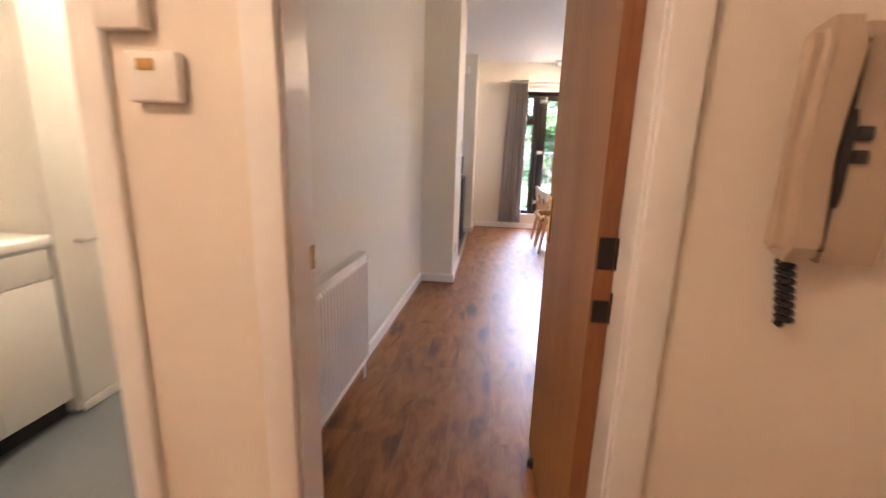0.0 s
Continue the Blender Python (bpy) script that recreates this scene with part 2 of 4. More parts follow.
M_FENCE = mat("fence_board", (0.05, 0.024, 0.017), 0.85, spread=0.3, grain=25, stretch=(1, 1, 0.1), per_object=0.25, stain=0.2, bump=0.4, bump_scale=60)
M_BRICK = mat("outer_brickwork", (0.3, 0.17, 0.12), 0.9, spread=0.2, grain=20, stain=0.2, bump=0.5, bump_scale=50)
M_CANVAS = mat("painted_canvas_ground", (0.44, 0.435, 0.425), 0.6, spread=0.22, grain=9, stretch=(1, 1, 0.16), stain=0.35, stain_scale=3.5, bump=0.4, bump_scale=500)
M_CEDGE = mat("grey_canvas_edge", (0.2, 0.19, 0.185), 0.8, spread=0.15, grain=30, bump=0.4, bump_scale=500)
M_PBLK = mat("black_oil_paint", (0.034, 0.035, 0.039), 0.75, spec=0.25, per_island=0.5, spread=0.5, grain=30, stain=0.5, stain_scale=6, bump=0.6, bump_scale=90)
M_PGRY = mat("slate_oil_paint", (0.085, 0.09, 0.1), 0.7, spec=0.25, spread=0.4, grain=30, stain=0.5, stain_scale=6, bump=0.6, bump_scale=90, per_island=0.4)
M_PLGT = mat("pale_grey_oil_paint", (0.4, 0.395, 0.39), 0.45, spread=0.2, grain=30, stain=0.3, stain_scale=8, bump=0.6, bump_scale=90, per_island=0.35)
M_PWHT = mat("white_oil_paint", (0.62, 0.61, 0.59), 0.45, per_island=0.14, spread=0.12, grain=30, stain=0.15, stain_scale=6, bump=0.6, bump_scale=90)
M_PRED = mat("red_oil_paint", (0.4, 0.035, 0.03), 0.4, per_island=0.4, spread=0.3, grain=30, stain=0.35, stain_scale=8, bump=0.6, bump_scale=90)
M_WORKTOP = wood("oak_worktop", ((0.25, 0.12, 0.05), (0.36, 0.18, 0.08), (0.45, 0.25, 0.12)), "x", knots=False, rough=0.3)

# ---- mesh helpers ----


def box(bm, x0, x1, y0, y1, z0, z1, bevel=0.0, seg=2, m=None):
    r = bmesh.ops.create_cube(bm, size=1)
    vs = r["verts"]
    for v in vs:
        v.co = Vector((x0 if v.co.x < 0 else x1, y0 if v.co.y < 0 else y1, z0 if v.co.z < 0 else z1))
        if m:
            v.co = m @ v.co
    if bevel:
        es = list({e for v in vs for e in v.link_edges})
        bmesh.ops.bevel(bm, geom=es, offset=bevel, segments=seg, affect="EDGES", profile=0.5)
    return bm


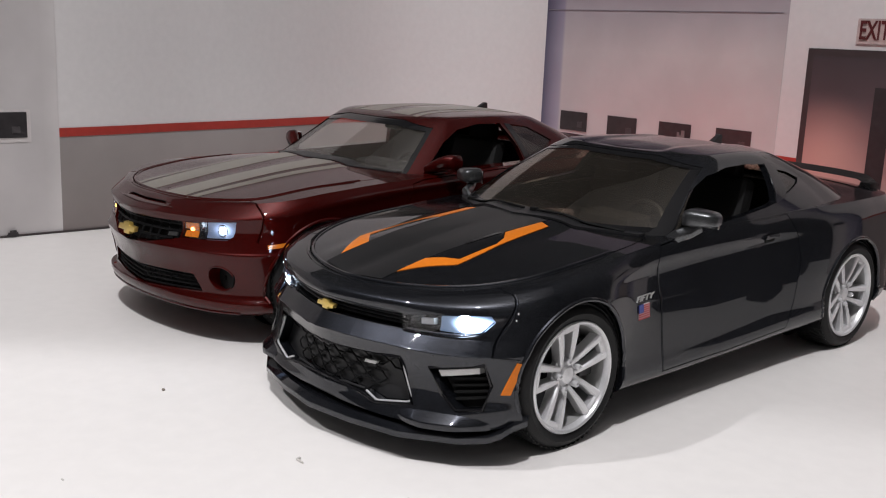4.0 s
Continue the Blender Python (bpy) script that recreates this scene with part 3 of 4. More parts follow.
def build_car(name, label, where, spec):
    car = thing(name, label, "model car", where)
    paint = spec["paint"]
    lower, (cab, cab_in, pane_out, pane_in, band_out) = body_forms(spec)
    skin = tree_of(lower)
    gh = tree_of(cab)
    wb, rad = spec["wheelbase"], spec["radius"]
    # hollows: wheel wells, cabin, lamps and grilles
    cuts = []
    for y in (-wb / 2, wb / 2):
        for s in (1, -1):
            well = lathe([(0.58, 0.0001), (0.58, rad + 0.024), (1.3, rad + 0.024), (1.3, 0.0001)], 64, closed=False)
            bmesh.ops.remove_doubles(well, verts=well.verts, dist=0.001)
            moved(well, Matrix.Translation((0, y, rad + 0.005)) @ Matrix.Diagonal((s, 1, 1, 1)))
            if s < 0:
                bmesh.ops.reverse_faces(well, faces=well.faces)
            cuts.append(well)
    cuts.append(prism(spec["tub"], "z", 0.42, 1.6))
    body = csg(lower, rounded(*cuts))
    pockets = []
    for poly, way, depth in spec["pockets"]:
        pockets.append(drape(poly, way, skin, 0.3, depth, 0.04))
        if min(p[0] for p in poly) > 0:
            pockets.append(drape(flip(poly), way, skin, 0.3, depth, 0.04))
    for p in pockets:
        body = csg(body, p)
    # panels that open: bonnet and doors
    hood_line = curved(spec["hood"])
    hood_slab = drape(hood_line, "top", skin, 0.1, 0.05, 0.06)
    hood = csg(body, hood_slab, "INTERSECT")
    body = csg(body, drape(grown(hood_line, 0.009), "top", skin, 0.1, 0.05, 0.06))
    doors = []
    for way in ("left", "right"):
        slab = drape(spec["door"], way, skin, 0.1, 0.06, 0.06)
        doors.append(csg(body, slab, "INTERSECT"))
        body = csg(body, drape(grown(spec["door"], 0.006), way, skin, 0.1, 0.06, 0.06))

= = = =

The material above must be printed exactly, with its pictures left out.

0.0 s
Continue the Blender Python (bpy) script that recreates this scene with part 2 of 4. More parts follow.
M_FENCE = mat("fence_board", (0.05, 0.024, 0.017), 0.85, spread=0.3, grain=25, stretch=(1, 1, 0.1), per_object=0.25, stain=0.2, bump=0.4, bump_scale=60)
M_BRICK = mat("outer_brickwork", (0.3, 0.17, 0.12), 0.9, spread=0.2, grain=20, stain=0.2, bump=0.5, bump_scale=50)
M_CANVAS = mat("painted_canvas_ground", (0.44, 0.435, 0.425), 0.6, spread=0.22, grain=9, stretch=(1, 1, 0.16), stain=0.35, stain_scale=3.5, bump=0.4, bump_scale=500)
M_CEDGE = mat("grey_canvas_edge", (0.2, 0.19, 0.185), 0.8, spread=0.15, grain=30, bump=0.4, bump_scale=500)
M_PBLK = mat("black_oil_paint", (0.034, 0.035, 0.039), 0.75, spec=0.25, per_island=0.5, spread=0.5, grain=30, stain=0.5, stain_scale=6, bump=0.6, bump_scale=90)
M_PGRY = mat("slate_oil_paint", (0.085, 0.09, 0.1), 0.7, spec=0.25, spread=0.4, grain=30, stain=0.5, stain_scale=6, bump=0.6, bump_scale=90, per_island=0.4)
M_PLGT = mat("pale_grey_oil_paint", (0.4, 0.395, 0.39), 0.45, spread=0.2, grain=30, stain=0.3, stain_scale=8, bump=0.6, bump_scale=90, per_island=0.35)
M_PWHT = mat("white_oil_paint", (0.62, 0.61, 0.59), 0.45, per_island=0.14, spread=0.12, grain=30, stain=0.15, stain_scale=6, bump=0.6, bump_scale=90)
M_PRED = mat("red_oil_paint", (0.4, 0.035, 0.03), 0.4, per_island=0.4, spread=0.3, grain=30, stain=0.35, stain_scale=8, bump=0.6, bump_scale=90)
M_WORKTOP = wood("oak_worktop", ((0.25, 0.12, 0.05), (0.36, 0.18, 0.08), (0.45, 0.25, 0.12)), "x", knots=False, rough=0.3)

# ---- mesh helpers ----


def box(bm, x0, x1, y0, y1, z0, z1, bevel=0.0, seg=2, m=None):
    r = bmesh.ops.create_cube(bm, size=1)
    vs = r["verts"]
    for v in vs:
        v.co = Vector((x0 if v.co.x < 0 else x1, y0 if v.co.y < 0 else y1, z0 if v.co.z < 0 else z1))
        if m:
            v.co = m @ v.co
    if bevel:
        es = list({e for v in vs for e in v.link_edges})
        bmesh.ops.bevel(bm, geom=es, offset=bevel, segments=seg, affect="EDGES", profile=0.5)
    return bm


4.0 s
Continue the Blender Python (bpy) script that recreates this scene with part 3 of 4. More parts follow.
def build_car(name, label, where, spec):
    car = thing(name, label, "model car", where)
    paint = spec["paint"]
    lower, (cab, cab_in, pane_out, pane_in, band_out) = body_forms(spec)
    skin = tree_of(lower)
    gh = tree_of(cab)
    wb, rad = spec["wheelbase"], spec["radius"]
    # hollows: wheel wells, cabin, lamps and grilles
    cuts = []
    for y in (-wb / 2, wb / 2):
        for s in (1, -1):
            well = lathe([(0.58, 0.0001), (0.58, rad + 0.024), (1.3, rad + 0.024), (1.3, 0.0001)], 64, closed=False)
            bmesh.ops.remove_doubles(well, verts=well.verts, dist=0.001)
            moved(well, Matrix.Translation((0, y, rad + 0.005)) @ Matrix.Diagonal((s, 1, 1, 1)))
            if s < 0:
                bmesh.ops.reverse_faces(well, faces=well.faces)
            cuts.append(well)
    cuts.append(prism(spec["tub"], "z", 0.42, 1.6))
    body = csg(lower, rounded(*cuts))
    pockets = []
    for poly, way, depth in spec["pockets"]:
        pockets.append(drape(poly, way, skin, 0.3, depth, 0.04))
        if min(p[0] for p in poly) > 0:
            pockets.append(drape(flip(poly), way, skin, 0.3, depth, 0.04))
    for p in pockets:
        body = csg(body, p)
    # panels that open: bonnet and doors
    hood_line = curved(spec["hood"])
    hood_slab = drape(hood_line, "top", skin, 0.1, 0.05, 0.06)
    hood = csg(body, hood_slab, "INTERSECT")
    body = csg(body, drape(grown(hood_line, 0.009), "top", skin, 0.1, 0.05, 0.06))
    doors = []
    for way in ("left", "right"):
        slab = drape(spec["door"], way, skin, 0.1, 0.06, 0.06)
        doors.append(csg(body, slab, "INTERSECT"))
        body = csg(body, drape(grown(spec["door"], 0.006), way, skin, 0.1, 0.06, 0.06))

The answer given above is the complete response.